Vermeer também experimentou o género em voga na sua época entre os pintores neerlandeses, que foi a criação de tronies. A diferença entre  os retratos e estes  são que, enquanto os primeiros representam uma figura identificável, os tronies são fruto da imaginação do pintor para experimentar expressões faciais e iluminação, muitas vezes usando adornos que não eram da época. O tronie mais famoso de Vermeer é a Rapariga com Brinco de Pérola. Apesar dos esforços para saberem quem era a bela jovem, representada, com um turbante oriental e uns brincos de pérola, que seriam demasiado caros para serem objeto comum numa jovem, os esforços foram em vão. Tratou-se de uma invenção do pintor. 

A escritora Tracy Chevalier, que esteve na antestreia da exposição, gosta tanto do quadro Rapariga com Brinco de Pérola que até escreveu um bonito romance com o mesmo nome, o qual no cinema foi interpretado por Scarlett Johansson e Colin Firth, como o próprio Vermeer.



Os outros tronies expostos vieram de Washington: Rapariga com Flauta e Rapariga com Chapéu Vermelho (em ambos a luz vem do lado direito da tela, excecionalmente).

Na exposição sobre Vermeer, que tive o prazer de visitar na sexta-feira, as obras estão expostas em 10 salas.  Não seguem uma ordem cronológica, mas sim temática. Há paredes onde só está uma pintura e a informação foi reduzida ao essencial, o importante são os quadros. 



Começa com Vista de Delft e Pequena Rua, para criar o ambiente.

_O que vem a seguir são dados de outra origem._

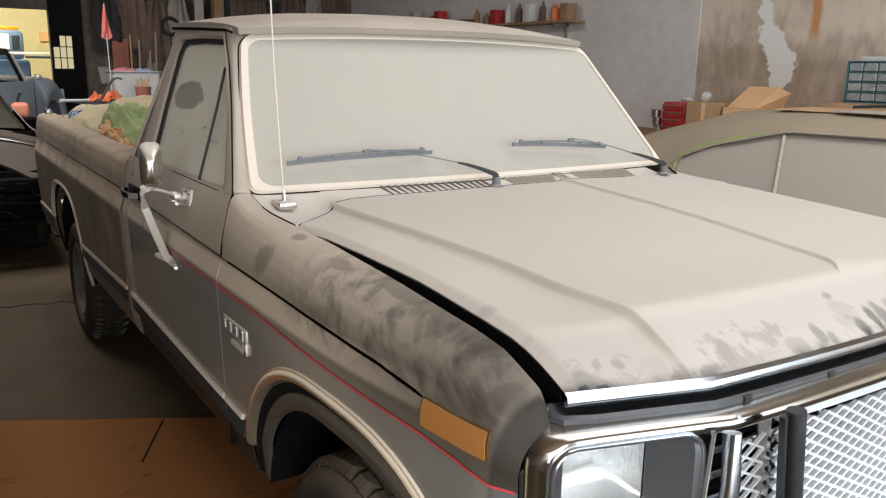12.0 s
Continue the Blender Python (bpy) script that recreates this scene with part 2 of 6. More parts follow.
def hood_dust(name):
    """Thick dust, wiped off along the front edge."""
    m = Nodes(name)
    y, x = m.axis(1), m.axis(0)
    cloud, fine = m.noise(2.2, 4), m.noise(260.0, 3)
    ax = m.math("ABSOLUTE", x)
    lip = m.math("MAXIMUM", m.math("MULTIPLY", m.math("MULTIPLY", x, x), 0.066), m.math("ADD", 0.02, m.math("MULTIPLY", m.math("SUBTRACT", ax, 0.55), 0.29)))
    back = m.math("SUBTRACT", y, lip)
    edge = m.math("SUBTRACT", m.noise(24.0, 5, 0.65, (1, 0.8, 1), 0.6), 0.5)
    wiped = m.math("MULTIPLY", m.ramp(m.math("ADD", m.noise(17.0, 4, 0.6, (1, 0.7, 1), 0.3), m.ramp(back, 0.0, 0.15, 0.07, -0.14)), 0.52, 0.66), m.ramp(back, 0.05, 0.20, 0.42, 0.0))
    for cx, cy, rx, ry, deep in WIPE_MARKS:
        qx = m.math("POWER", m.math("DIVIDE", m.math("SUBTRACT", x, cx), rx), 2.0)
        qy = m.math("POWER", m.math("DIVIDE", m.math("SUBTRACT", y, cy), ry), 2.0)
        d = m.math("ADD", m.math("ADD", qx, qy), m.math("MULTIPLY", edge, 3.4))
        wiped = m.math("MAXIMUM", wiped, m.ramp(d, 0.25, 1.9, deep, 0.0))
    wiped = m.math("MAXIMUM", wiped, m.math("MULTIPLY", m.ramp(back, 0.10, 0.155, 0.17, 0.0), m.ramp(cloud, 0.3, 0.7, 0.7, 1.1)))
    smear = m.ramp(m.noise(13.0, 3, 0.5), 0.40, 0.62)
    bare = m.ramp(back, 0.004, 0.030, 0.42, 0.0)
    fac = m.math("SUBTRACT", 1.0, m.math("MULTIPLY", wiped, 0.85), clamp=True)
    fac = m.math("SUBTRACT", fac, m.math("MULTIPLY", bare, smear), clamp=True)
    shade = m.mix(m.math("MULTIPLY", m.math("ADD", cloud, fine), 0.5), (0.465, 0.427, 0.381), (0.555, 0.514, 0.464))
    m.bump(fine, 0.06, 0.001)
    return m.out(m.mix(fac, (0.04, 0.041, 0.044), shade), m.ramp(fac, 0, 1, 0.4, 0.95), 0.0, Specular_IOR_Level=0.25)


PALM_MARKS = ((-0.888, 0.735, 1.147, 0.022, 0.050, 0.05), (-0.885, 0.962, 1.155, 0.018, 0.026, 0.05), (-0.95, 1.011, 1.088, 0.05, 0.045, 0.038), (-0.93, 0.705, 1.094, 0.02, 0.009, 0.010), (-0.92, 0.720, 1.108, 0.02, 0.012, 0.004), (-0.90, 0.123, 1.05, 0.04, 0.03, 0.03), (-0.915, 0.655, 1.100, 0.02, 0.008, 0.012), (-0.93, 0.60, 1.075, 0.02, 0.006, 0.007), (-0.865, 0.50, 1.120, 0.02, 0.10, 0.03), (-0.86, 0.34, 1.108, 0.02, 0.09, 0.02))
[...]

Gostaria de salientar a beleza do enquadramento simples, mas muito elegante das salas, todas de cor escura para realçarem as obras, com uns cortinados e bancos da mesma cor e material, acentuando o ar requintado.
As visitas têm hora marcada e não se via nenhum aglomerado de pessoas. Havia espaço para todos e dava gozo ver o ar de prazer de toda a gente em poder admirar aquelas obras primas. Da parte dos vigilantes,  não ouvi um único «chegue-se para trás» nem sobretudo o barulho de alarmes, quando alguém tocava o cordão de separação. Curadores e funcionários de todos os museus: vejam e aprendam.



A proveniência das obras expostas: 4 são propriedade do Rijksmuseum, em Amsterdão e 3 do Mauritshuis, em Haia (incluindo A Rapariga com o brinco de pérola, que só vai estar exposta, até 30 de março). As restantes obras emprestadas estão sobretudo na Europa, mas vieram também dos EUA e Japão.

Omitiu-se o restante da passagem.